Nestled in a secluded valley between two high ridges, Humphrey’s property features both lush forests and scenic farmland. But its conservation protected more than its beautiful landscape alone. The easement safeguarded water quality on Foster Creek, a headwater tributary of the Mills River—which provides drinking water to nearly 100,000 residents of Henderson and Buncombe Counties. A rare southern-Appalachian bog and nearly 300 species of plants and animals also find safe harbor on his farm.
Humphrey’s enthusiasm for conserving his property is exceeded only by his passion to care for it. Managing its resources and educating himself is a process for which he has never tired. “I’m always trying to learn more about what the care of the land is all about,” he explained. And the nonagenarian remains as sharp as ever. “This is the only sassafras tree on the entire property,” Humphrey told me while pointing at a tall grey trunk at his farm. Standing among a forest of trees seemingly numbered in the millions, I suspected he was telling a tall tale. But Humphrey knows his land like the back of his hand, and he knew his statement as a fact. One might suspect that the land itself is what keeps him so keen.
Preserving and caring for his farm alone is only a chapter in the story of Humphrey’s impact to the land. Following the preservation of his farm, he immersed himself in CMLC’s mission—protecting land and water resources by permanently conserving and actively caring for a regional network of farm, forest and park lands.

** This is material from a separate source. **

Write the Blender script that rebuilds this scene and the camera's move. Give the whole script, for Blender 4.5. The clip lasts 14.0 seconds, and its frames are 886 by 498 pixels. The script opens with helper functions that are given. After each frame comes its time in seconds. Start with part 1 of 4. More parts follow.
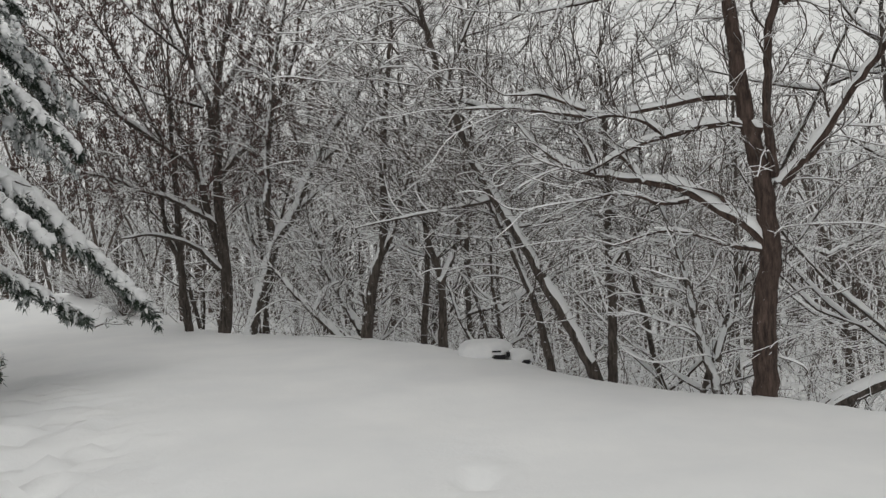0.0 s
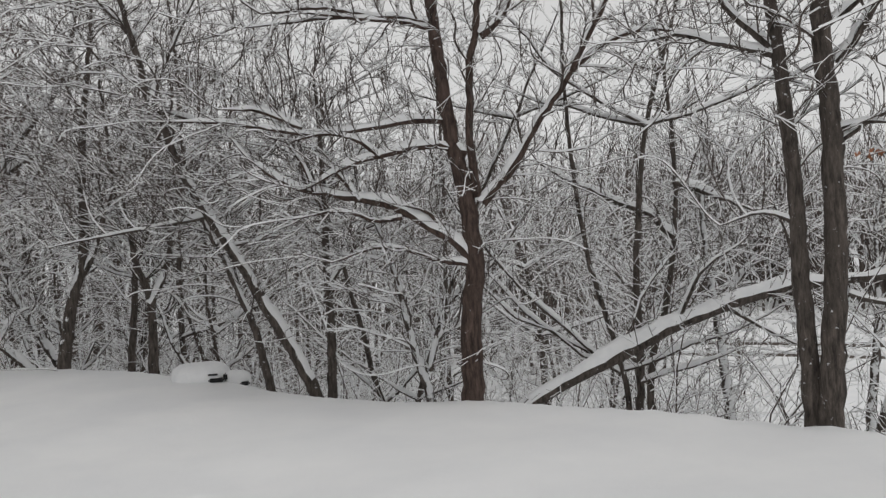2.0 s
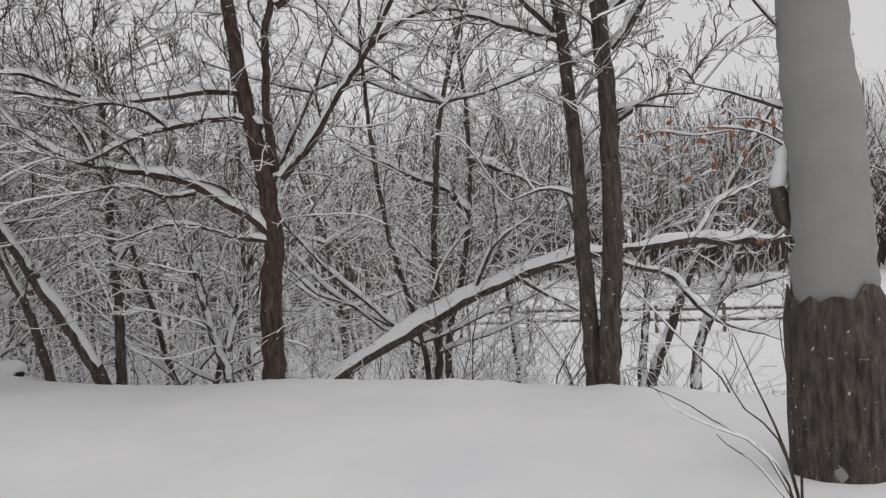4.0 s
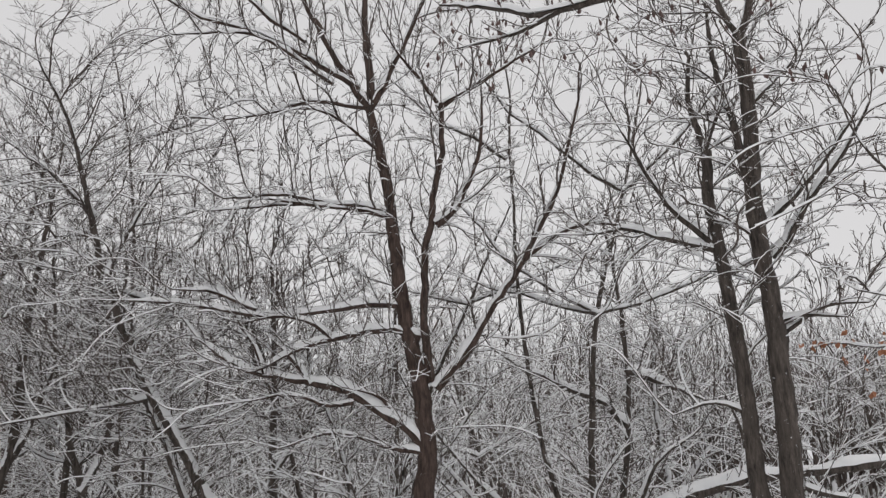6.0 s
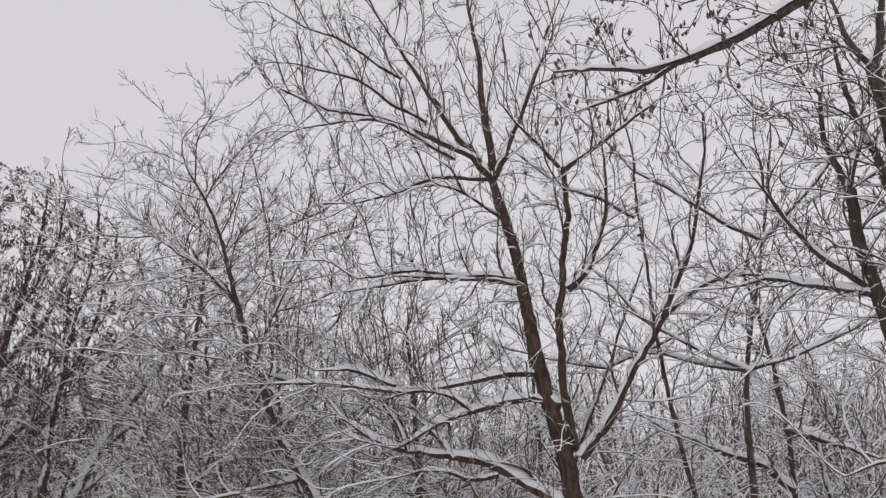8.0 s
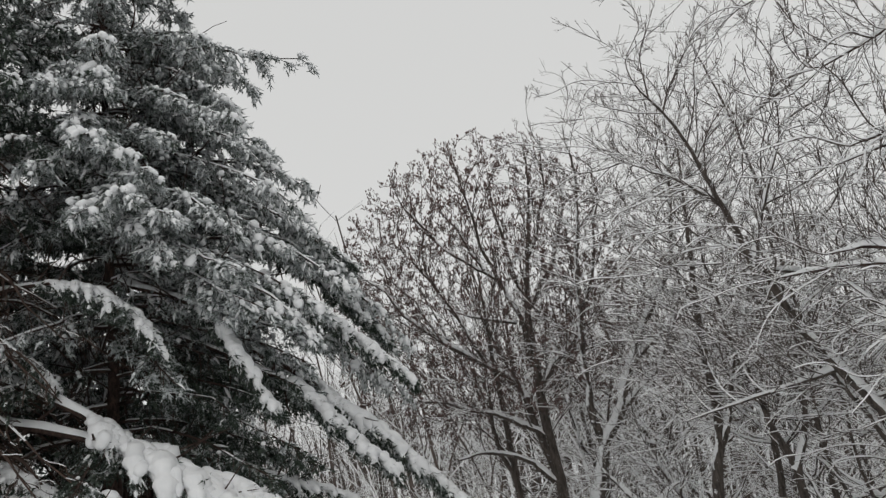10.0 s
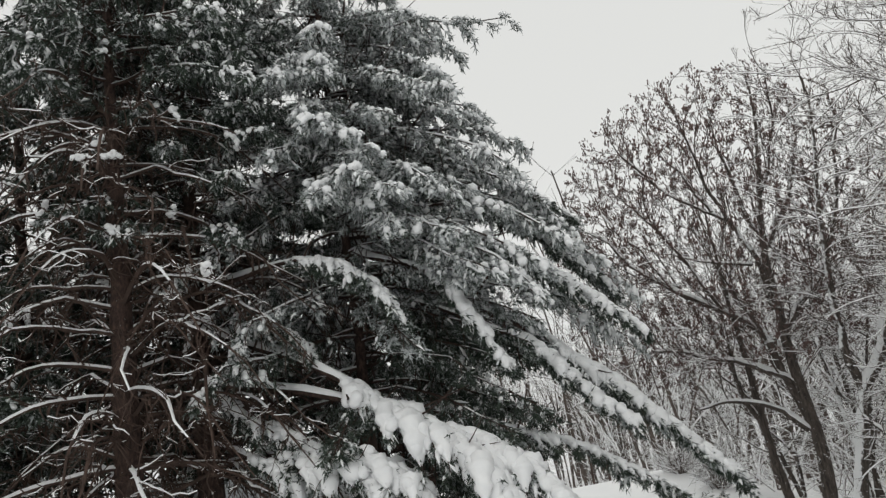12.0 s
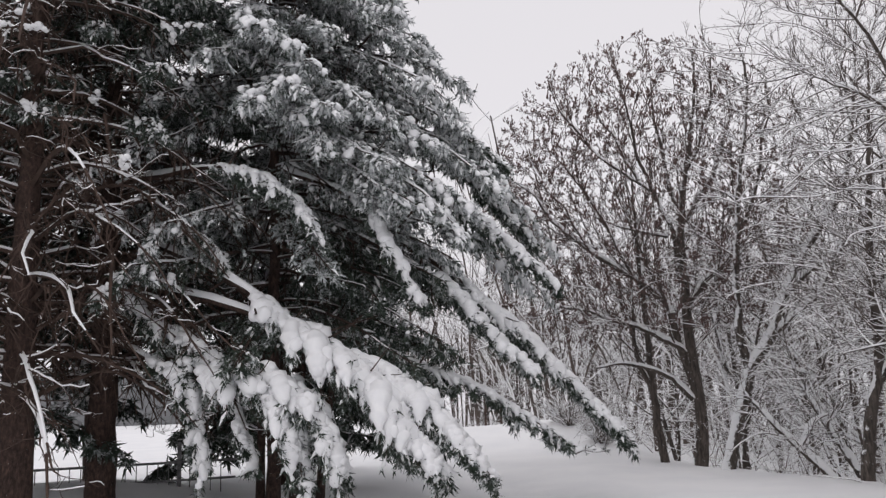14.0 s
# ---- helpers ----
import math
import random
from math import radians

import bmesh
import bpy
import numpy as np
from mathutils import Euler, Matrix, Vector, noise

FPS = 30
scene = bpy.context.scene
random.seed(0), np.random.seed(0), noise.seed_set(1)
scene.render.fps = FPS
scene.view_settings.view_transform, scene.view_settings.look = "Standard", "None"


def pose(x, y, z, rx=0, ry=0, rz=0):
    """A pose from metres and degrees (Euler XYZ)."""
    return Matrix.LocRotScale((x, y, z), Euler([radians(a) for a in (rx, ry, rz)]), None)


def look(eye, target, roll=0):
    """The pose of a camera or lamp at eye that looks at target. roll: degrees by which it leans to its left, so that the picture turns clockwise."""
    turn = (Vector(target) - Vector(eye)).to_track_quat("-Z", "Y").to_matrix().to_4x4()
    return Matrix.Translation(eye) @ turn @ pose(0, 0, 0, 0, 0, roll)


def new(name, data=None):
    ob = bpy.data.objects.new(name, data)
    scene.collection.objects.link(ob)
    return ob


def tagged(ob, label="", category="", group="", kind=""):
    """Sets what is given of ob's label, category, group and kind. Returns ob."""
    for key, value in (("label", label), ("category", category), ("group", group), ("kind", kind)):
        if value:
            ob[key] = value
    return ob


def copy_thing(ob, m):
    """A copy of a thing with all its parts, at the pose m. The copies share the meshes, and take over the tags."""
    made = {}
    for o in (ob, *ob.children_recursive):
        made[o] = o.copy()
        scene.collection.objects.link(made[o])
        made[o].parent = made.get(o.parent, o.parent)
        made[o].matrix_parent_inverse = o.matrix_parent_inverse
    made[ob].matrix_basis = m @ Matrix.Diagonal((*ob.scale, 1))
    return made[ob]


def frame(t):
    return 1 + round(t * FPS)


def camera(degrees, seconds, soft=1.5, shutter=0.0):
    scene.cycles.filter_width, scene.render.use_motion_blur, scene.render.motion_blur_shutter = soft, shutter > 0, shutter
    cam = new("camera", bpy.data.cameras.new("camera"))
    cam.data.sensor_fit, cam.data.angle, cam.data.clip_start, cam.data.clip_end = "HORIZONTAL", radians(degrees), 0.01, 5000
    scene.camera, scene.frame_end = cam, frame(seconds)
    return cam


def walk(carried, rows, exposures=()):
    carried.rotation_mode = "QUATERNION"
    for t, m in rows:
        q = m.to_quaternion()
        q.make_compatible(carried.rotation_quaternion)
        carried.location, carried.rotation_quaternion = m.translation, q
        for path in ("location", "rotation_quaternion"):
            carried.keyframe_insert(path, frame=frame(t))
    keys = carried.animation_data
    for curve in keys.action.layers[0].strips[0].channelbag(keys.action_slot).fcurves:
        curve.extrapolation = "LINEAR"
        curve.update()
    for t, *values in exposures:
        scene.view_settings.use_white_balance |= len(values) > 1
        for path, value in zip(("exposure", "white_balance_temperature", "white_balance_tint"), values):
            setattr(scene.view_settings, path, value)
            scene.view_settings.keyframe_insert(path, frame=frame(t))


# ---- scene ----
cam = camera(57.5, 14.0, soft=1.35)
# seconds, place, turn: someone stands still in the yard and pans a phone
PATH = [
    (0.0, 0.0, 0.0, 1.6, 89.71, 1.85, -0.01),
    (0.5, 0.002, -0.0, 1.6, 90.57, 2.21, -5.58),
    (1.0, 0.004, -0.0, 1.6, 91.4, 2.98, -10.87),
    (1.5, 0.006, -0.001, 1.6, 90.81, 2.89, -16.02),
    (2.0, 0.007, -0.001, 1.6, 90.15, 2.68, -19.79),
    (2.5, 0.008, -0.002, 1.6, 89.36, 3.36, -25.1),
    (2.7, 0.009, -0.002, 1.6, 89.65, 3.48, -27.95),
    (3.75, 0.0, 0.0, 1.6, 87.6, 3.3, -34.2),
    (4.8, 0.01, -0.003, 1.6, 90.64, 1.72, -30.33),
    (5.0, 0.01, -0.003, 1.6, 94.35, 1.78, -28.92),
    (5.5, 0.009, -0.002, 1.6, 99.77, 1.77, -25.21),
    (6.0, 0.008, -0.002, 1.6, 103.06, 1.98, -23.12),
    (6.5, 0.008, -0.002, 1.6, 105.35, 2.17, -21.93),
    (7.0, 0.007, -0.001, 1.6, 106.44, 2.3, -20.77),
    (7.5, 0.007, -0.001, 1.6, 107.69, 2.72, -18.56),
    (8.0, 0.005, -0.001, 1.6, 108.42, 3.62, -13.08),
    (8.5, 0.002, -0.0, 1.6, 106.47, 6.07, -5.16),
    (9.0, -0.002, -0.0, 1.6, 105.61, 7.8, 7.12),
    (9.2, -0.003, -0.0, 1.6, 105.89, 7.45, 11.14),
    (10.25, -0.01, 0.0, 1.6, 105.8, 8.5, 26.0),
    (11.3, -0.011, -0.003, 1.6, 105.27, 8.56, 36.06),
    (11.5, -0.012, -0.004, 1.6, 105.15, 9.11, 37.69),
    (12.0, -0.012, -0.004, 1.6, 105.2, 8.79, 39.41),
    (12.5, -0.012, -0.004, 1.6, 104.64, 7.69, 38.67),
    (13.0, -0.012, -0.004, 1.6, 103.86, 4.64, 38.68),
    (13.5, -0.012, -0.004, 1.6, 102.64, 3.82, 36.2),
    (14.0, -0.011, -0.003, 1.6, 99.86, 1.94, 32.36),
]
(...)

Humphrey educated himself on easements, land acquisitions, and the inner workings of a conservation organization. He has gone on to serve twelve years (and running) on CMLC’s board—including two terms as its esteemed president.
Humphrey’s enthusiasm for conservation proved contagious. Convincing his neighbors to work with CMLC to convey conservation easements on adjacent properties, his farm ultimately became the anchor tract of more than 750 acres of land protected by CMLC in the Mills River watershed. Since John’s maiden conservation easement in 1996, CMLC has aided more than one hundred private landowners as well as local and regional government agencies in conserving more than 23,000 acres of land in Henderson, Transylvania and surrounding counties.
In 2005, Humphrey’s unparalleled commitment to conservation ran so deep, he bet the farm on it—literally. Risking his personal assets to enable CMLC to purchase the 1,568-acre Worlds Edge tract in Rutherford County—now a part of Chimney Rock State Park—he willingly offered up his Mills River farm as loan collateral.
Whether preserving his own property, passionately managing his land or influencing others to pursue a path of conservation, Humphrey represents the heart and soul of protecting our region’s natural resources. Far more than a founding father of CMLC, John represents conservation at its core.
In the face of rapid development that is transforming our region’s landscape, western North Carolina is fortunate to have Humphrey caring for its mountains. The future of the region will be bright should more of its residents follow John’s lead. And he is optimistic. “Well, maybe more of them will if we keep after it,” he said.
A venerable 150-year old white oak in Flat Rock’s Ironwood Square now bears Humphrey’s name in honor of his service to our region. The tree’s roots run deep in the land while its trunk stands strong among ever present change. Its branches are forever reaching for new heights. It’s a perfect tribute to John Humphrey, a hero of conservation in western North Carlolina.